I liked when Jack was talking to Allison, and was too drunk to remember who she was and mistook her for Christine Lahti… who’d actually played the reporter early in the series. The mixing of real world/Studio 60 world made my head spin in a good way.
I kinda liked it. At least it was actually (mostly) about television. And not Red State vs. Blue State politics or Matt and Harriet’s tedious undying love.
This episode demonstrated all the virtues and flaws of the series. A great cast and some great dialogue. Serious story line problems, going in and out of contact with reality, and characters who still have settled into a consistent personality. And Sorkin should limit his humor to characters saying funny things, when he tries to create funny situations he misses almost every time.
They’d made the point earlier in the show that the props department had deliberately fubared the prop settings–they even said ‘that sort of thing will be happening all night’ after the water was switched for alcohol in the cold open. I would assume the squibs being attached to the wrong costume would be, you know, one of those deliberate sorts of mistakes. How they got set off in the wrong sketch, I dunno, because I don’t know how they get set off in a normal sketch, but it didn’t seem like they were trying to pull a fast one, but that they had deliberately written that into the sketch.
I laughed a lot during that show. Unfortunately for me, NBCHD from DirecTV lost primary audio from when Harriet kept everyone in the makeup room until much later in the show. (maybe when Simon’s girl was slapping him)
All I could hear during that time was the background audio (people walking by, Macy Gray’s song, etc)
This show just can’t catch a break. Plus the fans here seem to not like it, so I guess that’s that.
My favorite part was the Cal/Allison opening monologue.
Is it truly plausible that kids in this day and age would not have an iota of a hint as to what would happen to them if the retrived their phone? I mean, come on.
They’re usually set off remotely by a radio signal. I’d have been willing to wave my hand past that inconsistency, but having them go off in the wrong sketch and the wrong costume is taking my suspension of disbelief too far.
It had a definate** Three’s Company** hack writing feel to it, didn’t it?
My wife and I watched. Near the end, she turned to me and said “There’s no show here, is there?” She was right.
I’ll say it again. Many, many people started off wanting to like this show. But it kept playing to it’s weaknesses instead of it’s strengths. The banter between Matt and Danny was good. The ideas the presented for skits could have been really funny and fun to watch. The goings-on of a live broadcast is actually very interesting.

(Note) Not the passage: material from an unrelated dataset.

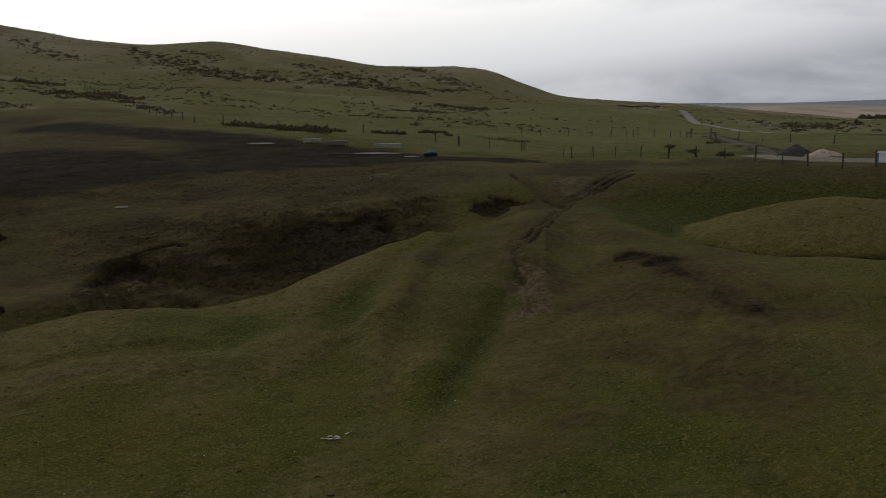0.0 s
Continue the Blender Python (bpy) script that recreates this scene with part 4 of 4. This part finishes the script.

But dammit, the writing was crap. I cannot belive Sorkin actually penned any of it. The ridiculous ‘trapped on a rooftop (in Los Angels, the cell phone capitol of the planet) with no signal’ bit…the completely predictable sitcom-style Simon inviting 2 women to Hawaii…the endless Matt and Harriet crap…the completely predictable sitcom-style snake-gopher-wolf bit…the utterly nonsensical 'Tom being extradited to Nevada on a Nevada holiday *on the same day he was arrested in Los Angeles * two-parter…the bit about using coconut for snow because their prop warehouse collapsed (in Los Angeles, where fake snow is commercially available form 3 or 4 dozen places by making a phone call) bit…
Maybe it was all an experiment and I was the guinea pig? There were trying to see how much drivel the average over 40 couch potato would take before he screamed in disgust?
I have some inside sources. You remember how earlier in the season they had a room full of writers that just sat around getting frustrated while Matt wrote the entire show every week?
That bit was autobiographical. Sorkin wrote all of it.
I did like to see Allison and Cal interacting…shades of CJ and Danny on West Wing. As for finding out Simon is a dog, surely there are more creative, less ham-fisted ways of handling that. I knew the second he invited Claire to Hawaii Stephanie was going to show up.
What’s up with Harriet telling everybody to sit down and shut up because she has seniority? Is that how it normally works in a series…the stars get to boss around the supporting actors?
Would Danny be involved in a contract negotiation? Wouldn’t the lawyers handle that?
Is it believable in this day and age a teenager would hear Muhammed and think Ali ? Muhammed Ali has been retired for ages…that was a bit of a stretch.
I’ll finish watching the series just for closure, as I said above, but it had such such potential.
For those of you in the know, what would really happen if the Propmasters went on strike 10 minutes before the show? Would they air a re-run? Would there be enough assistants willing to step in?
…ummm… not to sound snarky… but it’s pretty common knowledge that Sorkin was writing this series with little to no input from anyone. It was basically in his contract.